Kelly chamou atenção para a luta que a comunidade de Piquiá de Baixo em Açailândia (MA) sustenta pelo direito à memória, moradia digna e pela natureza. Neste ano de 2024, 312 famílias serão reassentadas para um novo bairro chamado ‘Piquiá da Conquista’, longe da poluição direta das siderúrgicas, empresas de cimento e outras inseridas na logística da mineração.
Além de muita força para resistir aos grandes projetos, essas três mulheres possuem os corpos marcados por violências, que infelizmente se conectam. Vanussa Guajajara lembra que seu povo gosta de comer um peixe moqueado, gosta de pescar nos rios, ouvir histórias em rodas… E aí veio a mineração e as estradas, a de ferro e a BR, vidas sendo ceifadas pelos grandes caminhões que transportam a soja e os minérios pelas BRs e também a criminalização de lideranças pela mineradora Vale S.A.

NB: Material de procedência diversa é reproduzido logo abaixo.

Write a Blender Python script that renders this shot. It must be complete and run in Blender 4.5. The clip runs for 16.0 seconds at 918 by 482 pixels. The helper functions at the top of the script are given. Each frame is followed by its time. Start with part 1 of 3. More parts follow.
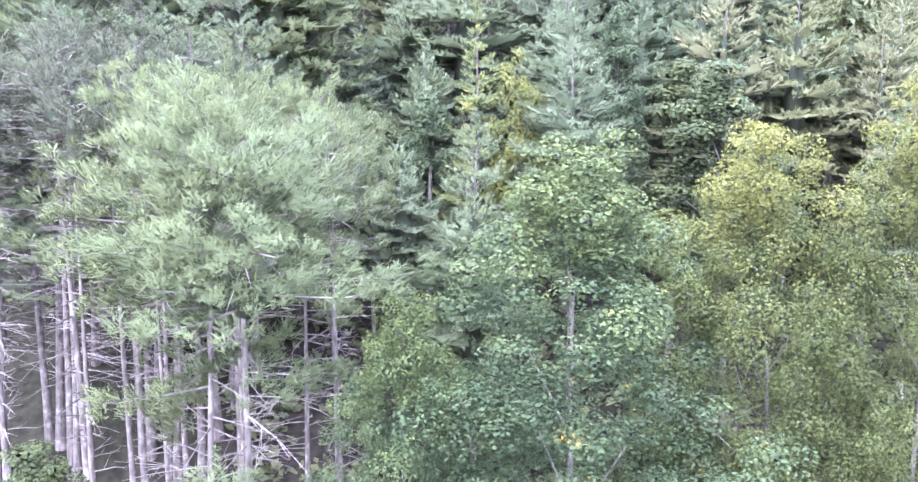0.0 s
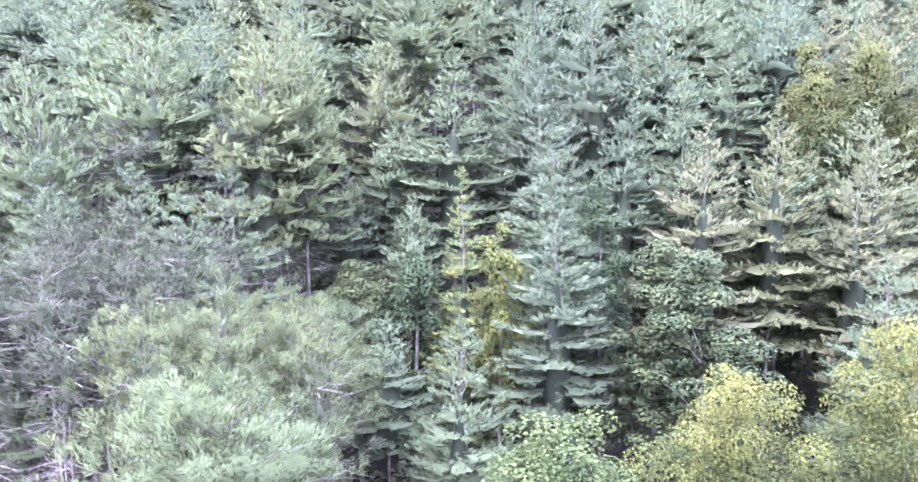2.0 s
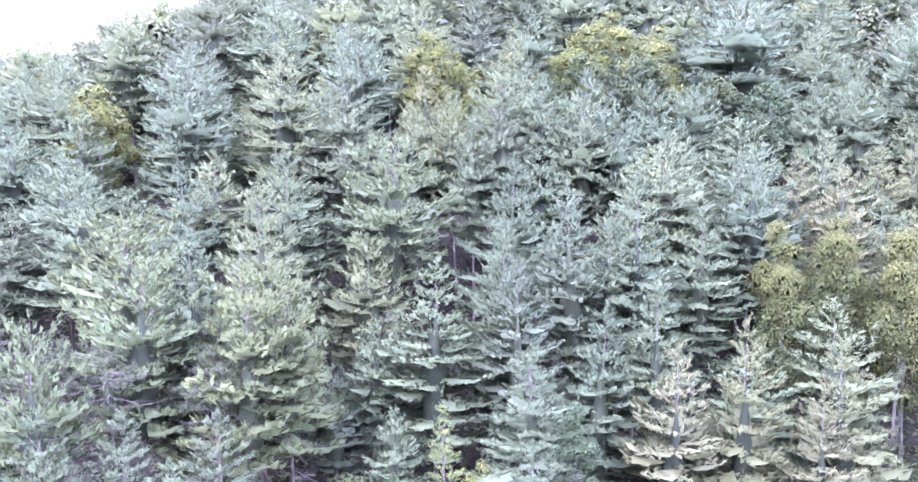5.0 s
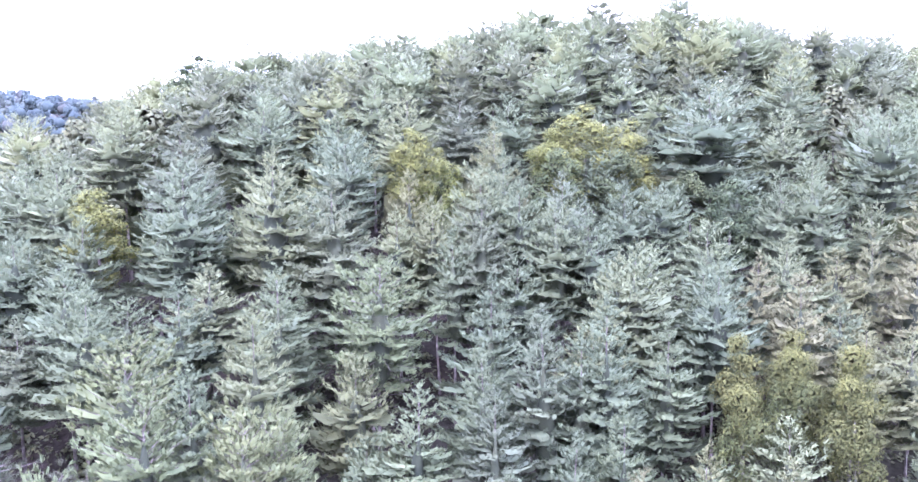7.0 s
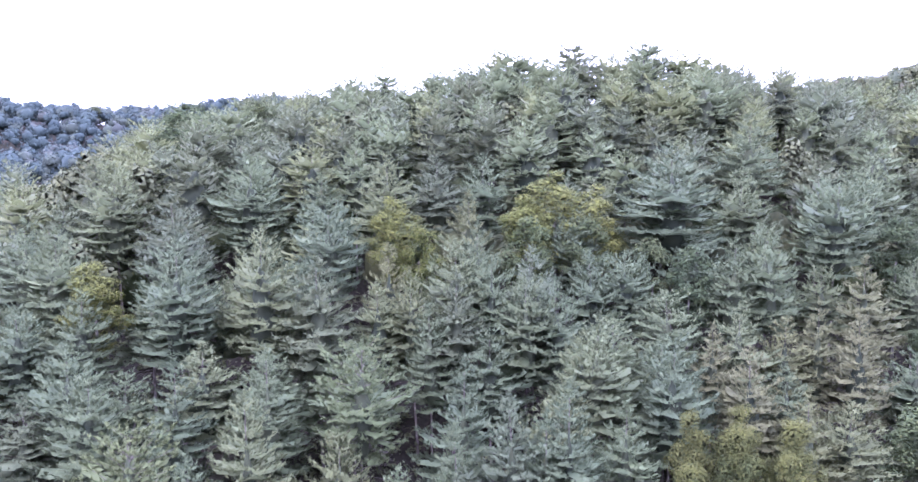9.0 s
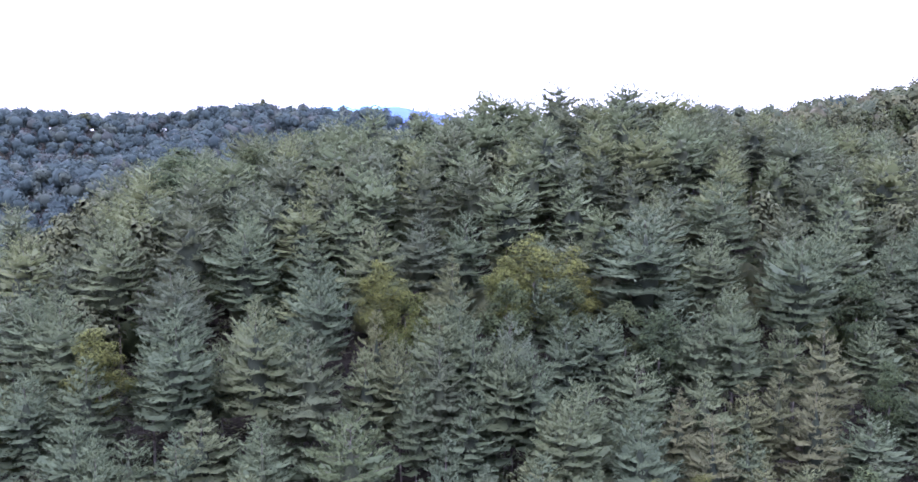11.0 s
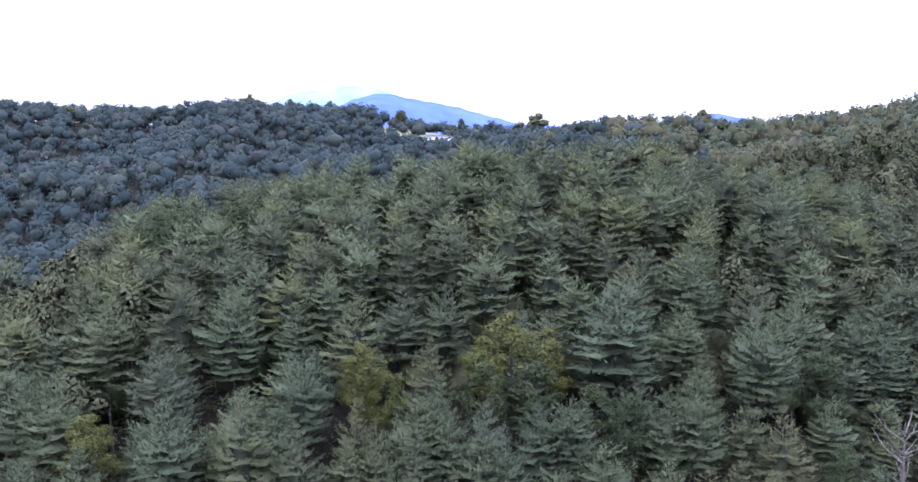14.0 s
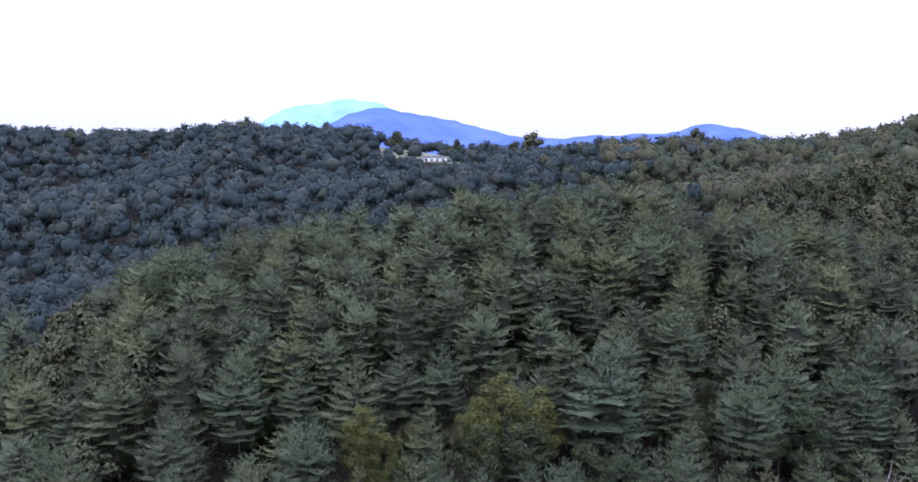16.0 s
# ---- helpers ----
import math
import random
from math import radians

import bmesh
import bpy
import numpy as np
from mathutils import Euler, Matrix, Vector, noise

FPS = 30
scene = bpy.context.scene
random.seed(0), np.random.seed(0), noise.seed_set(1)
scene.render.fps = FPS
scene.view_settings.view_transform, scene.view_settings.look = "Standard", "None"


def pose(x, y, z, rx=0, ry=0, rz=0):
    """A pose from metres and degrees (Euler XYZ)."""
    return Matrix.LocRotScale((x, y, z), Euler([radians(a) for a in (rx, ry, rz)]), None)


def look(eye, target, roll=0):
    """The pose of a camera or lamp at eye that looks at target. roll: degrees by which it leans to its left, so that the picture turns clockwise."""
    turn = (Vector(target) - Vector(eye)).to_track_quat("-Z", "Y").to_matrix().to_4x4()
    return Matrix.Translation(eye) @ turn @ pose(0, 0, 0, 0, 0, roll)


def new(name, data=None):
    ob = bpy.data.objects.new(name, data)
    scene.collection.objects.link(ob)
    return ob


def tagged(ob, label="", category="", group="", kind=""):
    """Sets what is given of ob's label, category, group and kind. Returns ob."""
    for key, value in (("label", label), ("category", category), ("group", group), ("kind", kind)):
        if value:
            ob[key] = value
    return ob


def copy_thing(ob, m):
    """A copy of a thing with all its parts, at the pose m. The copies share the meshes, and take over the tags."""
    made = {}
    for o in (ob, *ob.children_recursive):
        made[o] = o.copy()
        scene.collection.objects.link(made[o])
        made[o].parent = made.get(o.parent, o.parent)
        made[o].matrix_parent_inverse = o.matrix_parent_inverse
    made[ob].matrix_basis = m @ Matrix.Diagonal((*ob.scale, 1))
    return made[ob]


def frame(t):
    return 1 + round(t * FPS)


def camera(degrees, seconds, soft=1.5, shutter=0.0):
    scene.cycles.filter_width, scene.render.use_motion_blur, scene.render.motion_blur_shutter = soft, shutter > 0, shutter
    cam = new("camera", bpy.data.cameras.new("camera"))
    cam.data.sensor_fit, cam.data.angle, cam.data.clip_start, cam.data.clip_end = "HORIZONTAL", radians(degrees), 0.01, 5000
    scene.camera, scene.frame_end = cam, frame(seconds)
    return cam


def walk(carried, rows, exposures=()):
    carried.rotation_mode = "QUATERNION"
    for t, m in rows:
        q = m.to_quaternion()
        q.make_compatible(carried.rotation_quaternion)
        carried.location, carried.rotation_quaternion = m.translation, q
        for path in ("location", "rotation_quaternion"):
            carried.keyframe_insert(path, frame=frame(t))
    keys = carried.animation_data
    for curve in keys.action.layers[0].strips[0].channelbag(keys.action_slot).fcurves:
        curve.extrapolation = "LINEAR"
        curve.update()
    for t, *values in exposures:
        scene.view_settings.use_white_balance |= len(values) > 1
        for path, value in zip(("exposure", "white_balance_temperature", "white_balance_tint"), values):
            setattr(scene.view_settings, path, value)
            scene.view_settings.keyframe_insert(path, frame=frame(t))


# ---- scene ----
cam = camera(52.9, 16.0, soft=1.5)
METRES, EYE, TILT, LEAN, TURN = 70.0, 18.0, -8.3, 0.0, 0.0
ROWS = [
    (0.0, 0.0, 0.0, 0.0, 0.0, 0.0, -0.0),
    (0.5, 0.0003, -0.0038, 0.0269, -0.17, 0.16, 0.02),
    (1.0, 0.0008, -0.0074, 0.0536, -0.37, 0.4, 0.06),
    (1.5, 0.0011, -0.0112, 0.0804, -0.51, 0.52, 0.07),
    (2.0, 0.0019, -0.0154, 0.1109, -0.7, 0.73, 0.18),
    (2.5, 0.0023, -0.0189, 0.1369, -0.83, 0.95, 0.24),
    (3.0, 0.0024, -0.0224, 0.1625, -1.06, 1.12, 0.27),
    (3.5, 0.0032, -0.0262, 0.1872, -1.22, 1.18, 0.25),
    (4.0, 0.0032, -0.0316, 0.2205, -1.49, 1.37, 0.17),
    (4.5, 0.0029, -0.0354, 0.2477, -1.67, 1.42, 0.28),
    (7.0, 0.0068, -0.1097, 0.375, -2.7, 2.81, 0.69),
    (7.5, 0.007, -0.132, 0.3974, -3.05, 2.83, 0.78),
    (8.0, 0.0074, -0.1578, 0.4256, -3.51, 2.77, 0.83),
    (8.5, 0.0094, -0.1808, 0.4493, -3.62, 2.79, 0.88),
    (9.0, 0.0102, -0.2035, 0.4757, -3.88, 2.61, 0.81),
    (9.5, 0.0108, -0.2255, 0.5009, -4.05, 2.71, 0.79),
    (12.0, 0.0163, -0.3369, 0.6379, -4.84, 2.04, 0.52),
    (12.5, 0.0192, -0.3523, 0.6678, -4.75, 1.68, 0.31),
    (13.0, 0.021, -0.3574, 0.6968, -5.11, 1.33, 0.07),
    (13.5, 0.0221, -0.3596, 0.7289, -5.32, 1.3, -0.06),
    (14.0, 0.0191, -0.3665, 0.7572, -5.51, 1.43, -0.12),
    (14.5, 0.0166, -0.38, 0.7842, -5.49, 1.74, 0.03),
    (15.0, 0.0179, -0.3996, 0.8107, -5.25, 1.91, 0.2),
    (15.5, 0.0182, -0.4205, 0.8365, -5.36, 2.06, 0.45),
    (16.0, 0.0173, -0.4406, 0.8609, -5.65, 2.06, 0.57),
]
walk(cam, [(t, pose(0, 0, EYE, TILT, LEAN, TURN) @ pose(METRES * x, METRES * y, METRES * z, 90 + pitch, roll, yaw)) for t, x, y, z, yaw, pitch, roll in ROWS],
     [(0.0, 3.52, 5400, 32), (3.5, 3.47, 5180, 46), (4.5, 3.45, 5160, 48), (7.0, 3.25, 5230, 48), (9.5, 2.27, 5280, 44), (12.0, 1.34, 5350, 34), (12.5, 1.24, 5350, 33), (14.0, 1.2, 5360, 32), (15.0, 0.87, 5370, 32), (16.0, 0.57, 5370, 32)])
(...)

“Começaram essas violências e em vez de estarmos comendo Jabuti assado com farinha, temos que nos articular para defender os nossos territórios e nos manter unidos”, diz Vanussa.
“Sem território, os povos não são nada”
O discurso do desenvolvimento enunciado pelos projetos do agronegócio e da mineração o fazem a partir da tomada de territórios tradicionais e da devastação dos ecossistemas. Na visita à comunidade Santa Rosa dos Pretos, que ainda passa pelo processo de titulação pelo Incra, o direito à terra foi colocado como um dos pontos principais da luta de classes no Brasil e para os povos estrangeiros que ali estavam.

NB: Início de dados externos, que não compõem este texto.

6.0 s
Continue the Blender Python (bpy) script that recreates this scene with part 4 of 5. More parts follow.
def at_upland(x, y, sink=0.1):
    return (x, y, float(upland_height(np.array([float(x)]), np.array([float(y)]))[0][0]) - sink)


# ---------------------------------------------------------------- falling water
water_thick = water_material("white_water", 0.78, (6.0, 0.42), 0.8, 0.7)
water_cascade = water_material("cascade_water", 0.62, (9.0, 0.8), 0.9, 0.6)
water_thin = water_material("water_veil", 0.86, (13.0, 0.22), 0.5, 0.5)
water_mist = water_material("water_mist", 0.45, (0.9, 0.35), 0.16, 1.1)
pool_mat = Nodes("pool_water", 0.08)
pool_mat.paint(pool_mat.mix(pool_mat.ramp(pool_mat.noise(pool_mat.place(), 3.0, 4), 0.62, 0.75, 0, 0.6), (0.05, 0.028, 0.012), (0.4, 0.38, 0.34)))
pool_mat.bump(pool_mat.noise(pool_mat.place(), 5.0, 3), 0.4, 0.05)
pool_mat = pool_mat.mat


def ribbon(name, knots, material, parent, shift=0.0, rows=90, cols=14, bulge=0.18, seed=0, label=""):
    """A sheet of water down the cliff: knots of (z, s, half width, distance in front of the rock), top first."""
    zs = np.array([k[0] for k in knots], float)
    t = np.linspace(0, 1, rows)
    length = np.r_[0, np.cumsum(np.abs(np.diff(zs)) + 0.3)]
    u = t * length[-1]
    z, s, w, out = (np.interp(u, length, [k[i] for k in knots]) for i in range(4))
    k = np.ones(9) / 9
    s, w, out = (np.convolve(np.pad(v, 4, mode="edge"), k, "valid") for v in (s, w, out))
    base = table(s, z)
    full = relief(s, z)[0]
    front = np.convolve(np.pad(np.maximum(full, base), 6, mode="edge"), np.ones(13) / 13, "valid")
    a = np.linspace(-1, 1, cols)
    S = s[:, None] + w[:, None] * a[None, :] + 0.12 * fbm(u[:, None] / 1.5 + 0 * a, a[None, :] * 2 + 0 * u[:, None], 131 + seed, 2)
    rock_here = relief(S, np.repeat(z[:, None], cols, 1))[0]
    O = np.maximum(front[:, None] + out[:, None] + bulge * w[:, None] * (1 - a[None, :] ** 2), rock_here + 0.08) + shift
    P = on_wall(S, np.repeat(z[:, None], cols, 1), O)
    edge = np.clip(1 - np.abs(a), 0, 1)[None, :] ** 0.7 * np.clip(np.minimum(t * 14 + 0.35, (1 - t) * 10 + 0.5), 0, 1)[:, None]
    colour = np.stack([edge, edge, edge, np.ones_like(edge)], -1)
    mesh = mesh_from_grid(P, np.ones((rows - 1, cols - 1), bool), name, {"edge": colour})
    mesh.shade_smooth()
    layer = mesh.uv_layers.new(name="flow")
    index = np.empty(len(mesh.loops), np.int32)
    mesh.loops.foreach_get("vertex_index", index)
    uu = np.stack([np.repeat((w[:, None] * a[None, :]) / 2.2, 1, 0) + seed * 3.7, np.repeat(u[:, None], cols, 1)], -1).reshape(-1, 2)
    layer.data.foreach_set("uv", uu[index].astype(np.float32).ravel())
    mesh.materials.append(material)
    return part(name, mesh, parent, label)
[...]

“Toda essa agressão que fazem contra nós se dá de maneira muito hipócrita em nome de um falso desenvolvimento. São projetos de minério, empresas, monocultivo”, disse Francisco Rocael durante um momento de partilha de realidades na comunidade.
Daniel Santi, líder do povo indígena Sarayaku da Amazônia Equatoriana, usou a sua voz para tratar da importância da permanência no território. “Temos de ter força de unidade. É essencial trabalharmos a titulação de território na estratégia jurídica, pautar a reforma agrária. Temos que ter uma estratégia de luta e comunicação a nível do Brasil e internacional. Precisamos internacionalizar [essa Rede] para que lá fora escutem a luta de Santa Rosa dos Pretos”.
Para Santi, “sem o território, os povos não são nada”. A água, o chão, os recursos naturais, tudo isso é o território para os povos tradicionais. As florestas e os bichos também são habitantes.
Durante a roda de conversa, o quilombola e educador popular da Justiça nos Trilhos (JnT), Joércio Pires, explicou como se dá esse desenvolvimento para as comunidades violadas:
“Quando a Estrada de Ferro Carajás (EFC) passou [por nós] ela matou muita coisa. Não teve mais o igarapé, não tivemos mais acesso ao pescado, por isso, tivemos que comprar. E nós estávamos em outro processo [de modo de vida]”, denunciou ele.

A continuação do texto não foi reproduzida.